[Start Given information]

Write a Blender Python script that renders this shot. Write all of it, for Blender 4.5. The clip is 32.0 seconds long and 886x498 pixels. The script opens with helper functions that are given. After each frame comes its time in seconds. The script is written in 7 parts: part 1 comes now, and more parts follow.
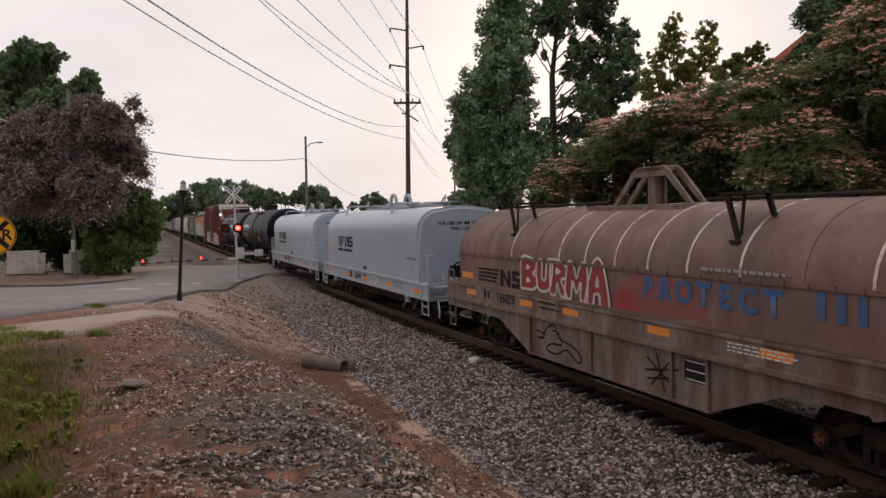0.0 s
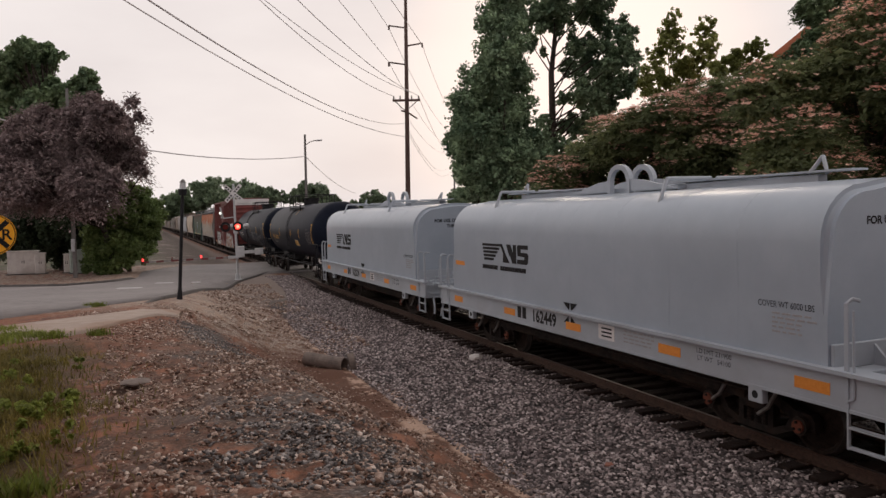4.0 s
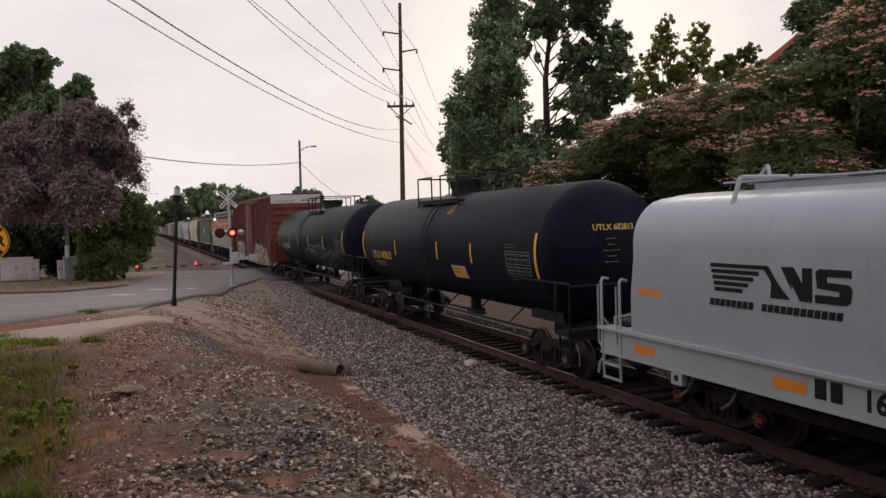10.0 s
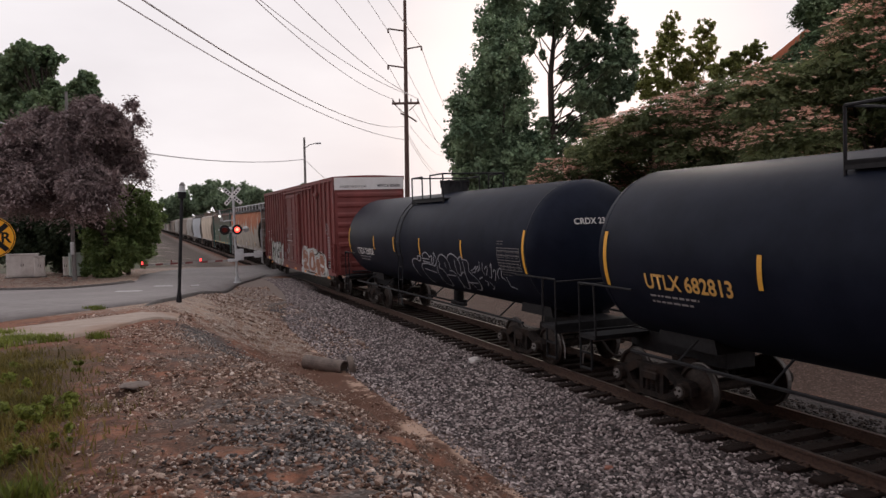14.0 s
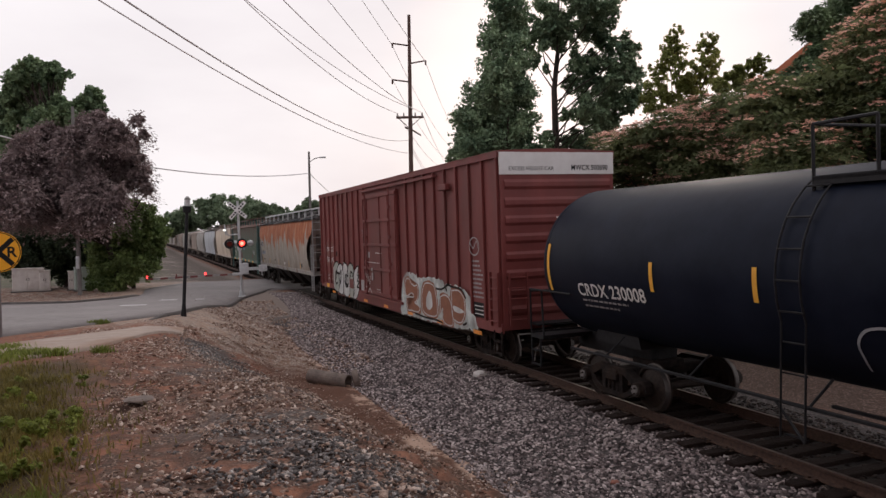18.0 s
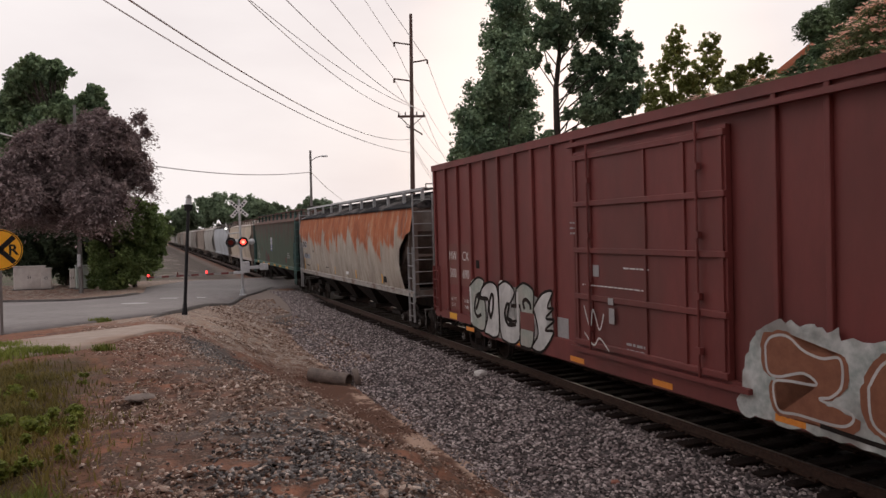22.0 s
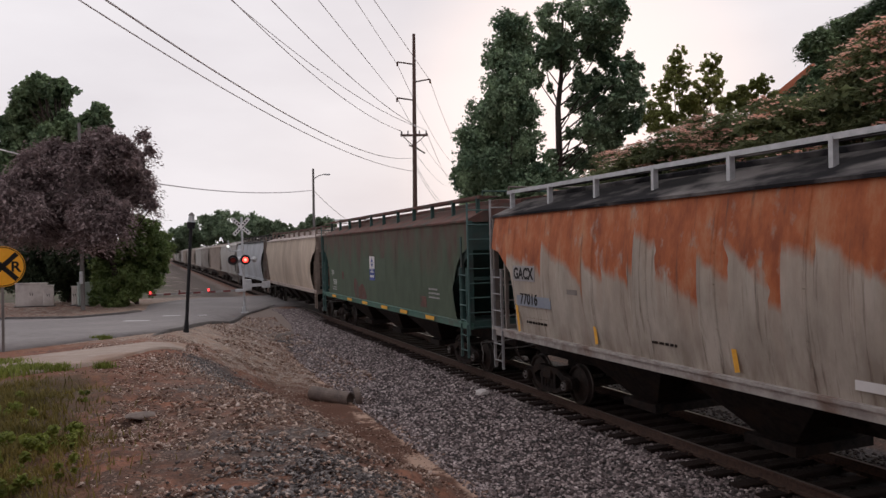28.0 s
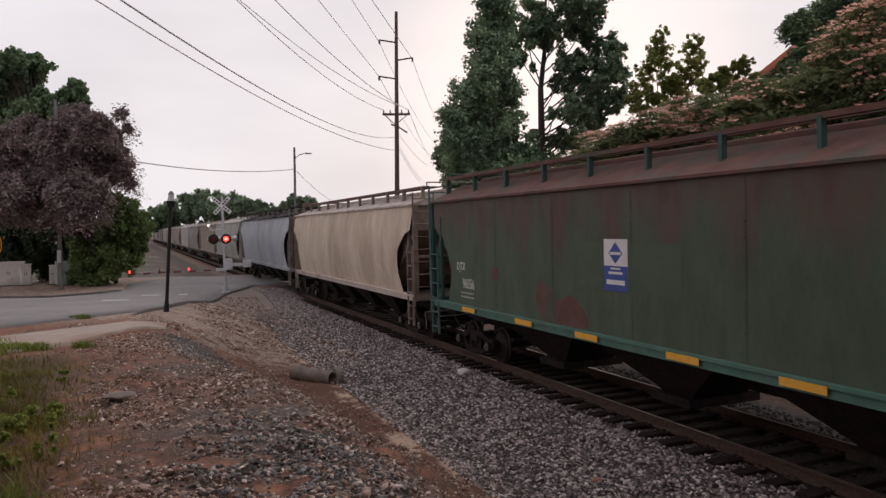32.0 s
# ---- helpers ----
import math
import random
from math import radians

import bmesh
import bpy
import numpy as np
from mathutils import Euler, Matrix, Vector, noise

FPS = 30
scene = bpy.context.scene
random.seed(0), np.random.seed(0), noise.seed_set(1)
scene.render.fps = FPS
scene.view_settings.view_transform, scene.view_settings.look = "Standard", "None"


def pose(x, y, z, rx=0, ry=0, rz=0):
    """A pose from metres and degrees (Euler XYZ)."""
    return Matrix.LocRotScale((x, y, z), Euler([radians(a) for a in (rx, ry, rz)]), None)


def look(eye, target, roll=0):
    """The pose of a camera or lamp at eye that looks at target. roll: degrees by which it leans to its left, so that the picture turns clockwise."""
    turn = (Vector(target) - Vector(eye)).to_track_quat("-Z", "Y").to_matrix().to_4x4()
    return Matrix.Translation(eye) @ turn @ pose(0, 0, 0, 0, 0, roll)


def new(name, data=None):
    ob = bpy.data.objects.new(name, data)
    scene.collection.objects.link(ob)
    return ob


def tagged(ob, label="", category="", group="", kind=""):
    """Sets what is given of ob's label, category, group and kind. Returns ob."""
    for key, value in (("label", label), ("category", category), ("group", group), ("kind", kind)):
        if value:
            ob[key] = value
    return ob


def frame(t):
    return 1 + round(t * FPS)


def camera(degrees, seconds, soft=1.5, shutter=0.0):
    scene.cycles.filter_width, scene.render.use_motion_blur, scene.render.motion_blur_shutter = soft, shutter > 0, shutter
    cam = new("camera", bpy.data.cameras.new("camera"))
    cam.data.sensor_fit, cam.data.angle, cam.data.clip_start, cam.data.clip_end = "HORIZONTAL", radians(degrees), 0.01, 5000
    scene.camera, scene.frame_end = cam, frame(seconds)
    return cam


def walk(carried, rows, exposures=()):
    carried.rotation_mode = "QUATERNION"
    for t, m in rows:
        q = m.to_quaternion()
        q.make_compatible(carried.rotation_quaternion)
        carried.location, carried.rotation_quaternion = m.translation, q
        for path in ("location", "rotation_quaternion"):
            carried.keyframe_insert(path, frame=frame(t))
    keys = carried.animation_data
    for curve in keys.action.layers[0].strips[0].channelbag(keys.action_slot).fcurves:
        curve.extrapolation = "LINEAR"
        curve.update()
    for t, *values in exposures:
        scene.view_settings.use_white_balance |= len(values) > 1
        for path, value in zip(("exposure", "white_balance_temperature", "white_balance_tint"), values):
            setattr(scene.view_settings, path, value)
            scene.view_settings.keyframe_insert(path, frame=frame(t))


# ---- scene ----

[End Given information]

To be done: Repeat only the lines from the beginning of the material through the line containing "pose from metres", both ends kept, leaving pictures out.

Answer in full:
Write a Blender Python script that renders this shot. Write all of it, for Blender 4.5. The clip is 32.0 seconds long and 886x498 pixels. The script opens with helper functions that are given. After each frame comes its time in seconds. The script is written in 7 parts: part 1 comes now, and more parts follow.
0.0 s
4.0 s
10.0 s
14.0 s
18.0 s
22.0 s
28.0 s
32.0 s
# ---- helpers ----
import math
import random
from math import radians

import bmesh
import bpy
import numpy as np
from mathutils import Euler, Matrix, Vector, noise

FPS = 30
scene = bpy.context.scene
random.seed(0), np.random.seed(0), noise.seed_set(1)
scene.render.fps = FPS
scene.view_settings.view_transform, scene.view_settings.look = "Standard", "None"


def pose(x, y, z, rx=0, ry=0, rz=0):
    """A pose from metres and degrees (Euler XYZ)."""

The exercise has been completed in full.